From the data that follows, report how many lines hold the string "with", giving only the number.
***** Provided material *****
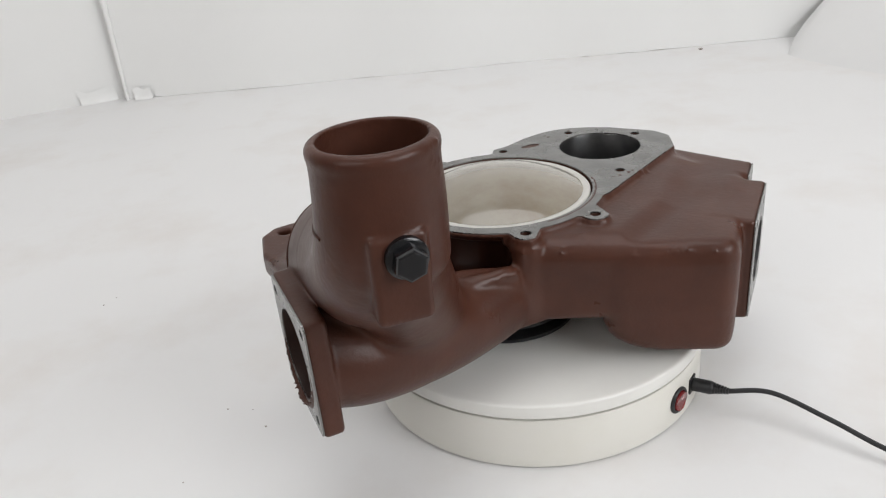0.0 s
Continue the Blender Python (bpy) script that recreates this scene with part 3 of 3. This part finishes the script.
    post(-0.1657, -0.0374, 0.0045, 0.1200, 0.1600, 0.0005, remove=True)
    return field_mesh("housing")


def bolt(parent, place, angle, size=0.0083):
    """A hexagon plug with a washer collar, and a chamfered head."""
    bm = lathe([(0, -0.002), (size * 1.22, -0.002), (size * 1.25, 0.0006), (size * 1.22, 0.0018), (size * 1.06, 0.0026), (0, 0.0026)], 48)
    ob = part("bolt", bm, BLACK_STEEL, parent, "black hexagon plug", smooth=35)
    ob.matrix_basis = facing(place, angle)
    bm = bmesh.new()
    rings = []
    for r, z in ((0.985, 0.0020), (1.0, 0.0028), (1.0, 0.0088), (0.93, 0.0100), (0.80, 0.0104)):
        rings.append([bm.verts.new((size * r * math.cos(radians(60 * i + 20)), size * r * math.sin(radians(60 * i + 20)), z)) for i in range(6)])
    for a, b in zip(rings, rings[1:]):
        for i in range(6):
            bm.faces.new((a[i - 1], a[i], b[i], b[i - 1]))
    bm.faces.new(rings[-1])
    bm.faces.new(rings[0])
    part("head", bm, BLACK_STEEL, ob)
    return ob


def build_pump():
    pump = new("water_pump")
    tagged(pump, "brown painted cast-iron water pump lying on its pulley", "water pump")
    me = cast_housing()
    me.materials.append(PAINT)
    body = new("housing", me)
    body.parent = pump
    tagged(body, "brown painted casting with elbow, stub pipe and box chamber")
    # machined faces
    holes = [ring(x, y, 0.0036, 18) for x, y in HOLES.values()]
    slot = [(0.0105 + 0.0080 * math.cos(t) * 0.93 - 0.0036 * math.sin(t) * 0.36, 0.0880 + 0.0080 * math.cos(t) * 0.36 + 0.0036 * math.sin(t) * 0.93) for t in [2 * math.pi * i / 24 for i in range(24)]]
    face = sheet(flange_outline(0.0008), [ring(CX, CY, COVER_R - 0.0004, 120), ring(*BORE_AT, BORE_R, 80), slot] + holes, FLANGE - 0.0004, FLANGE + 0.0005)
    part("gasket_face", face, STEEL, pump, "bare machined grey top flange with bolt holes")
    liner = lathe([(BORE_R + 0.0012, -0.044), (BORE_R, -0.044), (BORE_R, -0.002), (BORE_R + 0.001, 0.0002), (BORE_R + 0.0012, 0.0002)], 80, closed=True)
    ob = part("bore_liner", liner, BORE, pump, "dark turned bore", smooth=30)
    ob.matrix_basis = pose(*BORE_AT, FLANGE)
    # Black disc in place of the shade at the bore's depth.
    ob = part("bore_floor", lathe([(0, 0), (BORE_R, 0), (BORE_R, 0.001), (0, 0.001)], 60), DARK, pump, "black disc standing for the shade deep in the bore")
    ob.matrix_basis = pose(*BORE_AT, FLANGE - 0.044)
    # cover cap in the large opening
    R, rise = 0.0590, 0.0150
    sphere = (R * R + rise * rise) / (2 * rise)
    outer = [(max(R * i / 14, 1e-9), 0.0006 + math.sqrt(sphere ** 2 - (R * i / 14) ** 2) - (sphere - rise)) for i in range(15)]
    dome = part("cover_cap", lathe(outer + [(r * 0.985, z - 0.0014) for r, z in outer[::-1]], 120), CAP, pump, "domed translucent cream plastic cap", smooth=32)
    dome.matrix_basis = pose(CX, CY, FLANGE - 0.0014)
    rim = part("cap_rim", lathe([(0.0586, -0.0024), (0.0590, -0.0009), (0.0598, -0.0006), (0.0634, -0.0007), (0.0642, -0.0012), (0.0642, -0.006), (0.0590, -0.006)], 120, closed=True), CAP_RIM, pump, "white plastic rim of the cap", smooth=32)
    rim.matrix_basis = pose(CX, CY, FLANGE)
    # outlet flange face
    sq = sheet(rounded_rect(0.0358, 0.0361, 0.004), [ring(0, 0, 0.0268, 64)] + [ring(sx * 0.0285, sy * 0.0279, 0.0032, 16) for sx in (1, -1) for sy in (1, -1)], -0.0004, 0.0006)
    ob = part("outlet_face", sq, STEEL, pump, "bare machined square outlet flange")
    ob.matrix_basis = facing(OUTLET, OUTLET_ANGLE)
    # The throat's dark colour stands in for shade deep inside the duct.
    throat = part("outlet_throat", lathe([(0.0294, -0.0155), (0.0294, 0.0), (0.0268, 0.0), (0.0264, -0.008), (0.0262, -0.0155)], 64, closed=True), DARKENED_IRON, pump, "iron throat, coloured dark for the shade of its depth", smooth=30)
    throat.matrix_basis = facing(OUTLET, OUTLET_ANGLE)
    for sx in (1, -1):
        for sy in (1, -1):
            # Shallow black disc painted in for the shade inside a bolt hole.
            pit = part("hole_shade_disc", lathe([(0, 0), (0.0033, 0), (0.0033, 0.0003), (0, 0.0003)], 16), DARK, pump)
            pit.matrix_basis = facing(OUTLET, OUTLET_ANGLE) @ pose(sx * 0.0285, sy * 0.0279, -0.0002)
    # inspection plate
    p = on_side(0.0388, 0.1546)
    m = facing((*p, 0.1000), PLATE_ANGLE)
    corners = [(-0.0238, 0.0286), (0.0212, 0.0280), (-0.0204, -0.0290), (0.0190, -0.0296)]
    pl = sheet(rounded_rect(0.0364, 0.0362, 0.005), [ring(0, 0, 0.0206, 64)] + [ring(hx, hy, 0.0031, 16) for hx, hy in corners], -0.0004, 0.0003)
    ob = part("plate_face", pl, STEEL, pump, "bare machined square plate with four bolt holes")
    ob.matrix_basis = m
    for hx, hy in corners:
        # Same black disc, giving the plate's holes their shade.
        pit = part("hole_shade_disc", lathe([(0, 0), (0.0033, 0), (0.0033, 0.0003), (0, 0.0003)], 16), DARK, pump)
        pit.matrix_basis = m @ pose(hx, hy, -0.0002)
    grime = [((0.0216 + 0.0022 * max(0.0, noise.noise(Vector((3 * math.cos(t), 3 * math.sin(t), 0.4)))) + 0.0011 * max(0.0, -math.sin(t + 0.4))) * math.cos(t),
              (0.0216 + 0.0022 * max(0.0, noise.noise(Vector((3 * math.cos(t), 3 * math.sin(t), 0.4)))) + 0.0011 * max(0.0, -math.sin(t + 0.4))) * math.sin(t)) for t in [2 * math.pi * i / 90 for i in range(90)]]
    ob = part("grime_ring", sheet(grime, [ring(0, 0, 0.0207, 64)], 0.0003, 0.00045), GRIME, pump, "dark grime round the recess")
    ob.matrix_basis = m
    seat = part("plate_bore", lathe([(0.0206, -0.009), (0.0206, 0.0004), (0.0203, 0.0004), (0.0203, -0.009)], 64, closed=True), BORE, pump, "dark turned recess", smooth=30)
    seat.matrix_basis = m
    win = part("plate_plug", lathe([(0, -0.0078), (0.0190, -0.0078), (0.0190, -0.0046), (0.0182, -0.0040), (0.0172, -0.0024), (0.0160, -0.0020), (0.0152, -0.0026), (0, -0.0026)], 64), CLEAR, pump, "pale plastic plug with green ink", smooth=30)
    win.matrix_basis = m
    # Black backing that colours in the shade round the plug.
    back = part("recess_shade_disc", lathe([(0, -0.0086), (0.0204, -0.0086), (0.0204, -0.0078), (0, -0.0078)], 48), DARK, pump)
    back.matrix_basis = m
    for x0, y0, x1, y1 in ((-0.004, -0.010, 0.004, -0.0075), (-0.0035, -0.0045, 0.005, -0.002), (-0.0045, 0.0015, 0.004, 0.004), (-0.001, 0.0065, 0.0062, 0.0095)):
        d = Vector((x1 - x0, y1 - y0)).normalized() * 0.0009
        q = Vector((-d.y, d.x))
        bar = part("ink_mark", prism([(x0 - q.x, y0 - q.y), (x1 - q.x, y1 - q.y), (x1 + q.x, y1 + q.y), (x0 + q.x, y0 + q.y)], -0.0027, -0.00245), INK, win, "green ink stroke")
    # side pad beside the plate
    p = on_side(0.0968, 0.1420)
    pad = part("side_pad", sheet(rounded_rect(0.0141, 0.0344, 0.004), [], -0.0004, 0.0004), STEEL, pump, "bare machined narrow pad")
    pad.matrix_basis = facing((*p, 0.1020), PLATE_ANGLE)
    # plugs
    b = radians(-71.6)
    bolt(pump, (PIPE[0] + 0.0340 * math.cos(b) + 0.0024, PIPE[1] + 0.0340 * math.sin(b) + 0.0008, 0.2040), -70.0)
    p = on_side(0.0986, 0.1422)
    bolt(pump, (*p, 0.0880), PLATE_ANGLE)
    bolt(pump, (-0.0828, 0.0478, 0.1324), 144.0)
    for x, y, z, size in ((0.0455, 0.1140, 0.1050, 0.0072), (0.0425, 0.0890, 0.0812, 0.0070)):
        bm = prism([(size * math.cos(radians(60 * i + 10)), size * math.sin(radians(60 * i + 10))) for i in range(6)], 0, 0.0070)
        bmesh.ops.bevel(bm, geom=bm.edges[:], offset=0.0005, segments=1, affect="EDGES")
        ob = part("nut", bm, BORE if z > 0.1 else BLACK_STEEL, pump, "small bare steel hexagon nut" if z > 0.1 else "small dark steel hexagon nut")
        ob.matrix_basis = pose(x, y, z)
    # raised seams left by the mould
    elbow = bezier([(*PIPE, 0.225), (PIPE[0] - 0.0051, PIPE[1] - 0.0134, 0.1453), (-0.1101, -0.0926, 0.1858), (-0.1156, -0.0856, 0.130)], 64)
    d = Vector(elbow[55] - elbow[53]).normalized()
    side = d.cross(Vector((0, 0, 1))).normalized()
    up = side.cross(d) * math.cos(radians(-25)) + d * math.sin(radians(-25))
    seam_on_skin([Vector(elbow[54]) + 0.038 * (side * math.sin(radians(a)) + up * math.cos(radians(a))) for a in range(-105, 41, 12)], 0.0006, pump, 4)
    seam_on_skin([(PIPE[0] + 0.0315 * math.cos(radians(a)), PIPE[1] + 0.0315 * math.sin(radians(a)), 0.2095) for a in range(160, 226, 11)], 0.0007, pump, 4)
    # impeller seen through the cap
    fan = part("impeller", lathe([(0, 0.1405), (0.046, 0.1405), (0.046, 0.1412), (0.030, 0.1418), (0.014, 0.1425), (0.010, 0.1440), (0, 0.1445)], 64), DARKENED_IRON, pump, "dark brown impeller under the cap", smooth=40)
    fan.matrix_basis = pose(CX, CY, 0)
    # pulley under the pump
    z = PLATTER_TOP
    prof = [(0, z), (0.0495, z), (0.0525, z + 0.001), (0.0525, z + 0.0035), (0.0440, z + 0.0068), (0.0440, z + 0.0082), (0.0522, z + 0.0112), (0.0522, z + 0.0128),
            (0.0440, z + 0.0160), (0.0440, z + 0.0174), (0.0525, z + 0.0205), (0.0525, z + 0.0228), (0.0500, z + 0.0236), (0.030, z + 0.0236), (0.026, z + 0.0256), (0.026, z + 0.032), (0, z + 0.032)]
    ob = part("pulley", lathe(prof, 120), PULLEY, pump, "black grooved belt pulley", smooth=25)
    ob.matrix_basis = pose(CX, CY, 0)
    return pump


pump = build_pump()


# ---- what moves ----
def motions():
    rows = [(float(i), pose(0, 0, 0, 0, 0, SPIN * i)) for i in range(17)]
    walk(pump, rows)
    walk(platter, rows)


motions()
*****
Expected answer:
6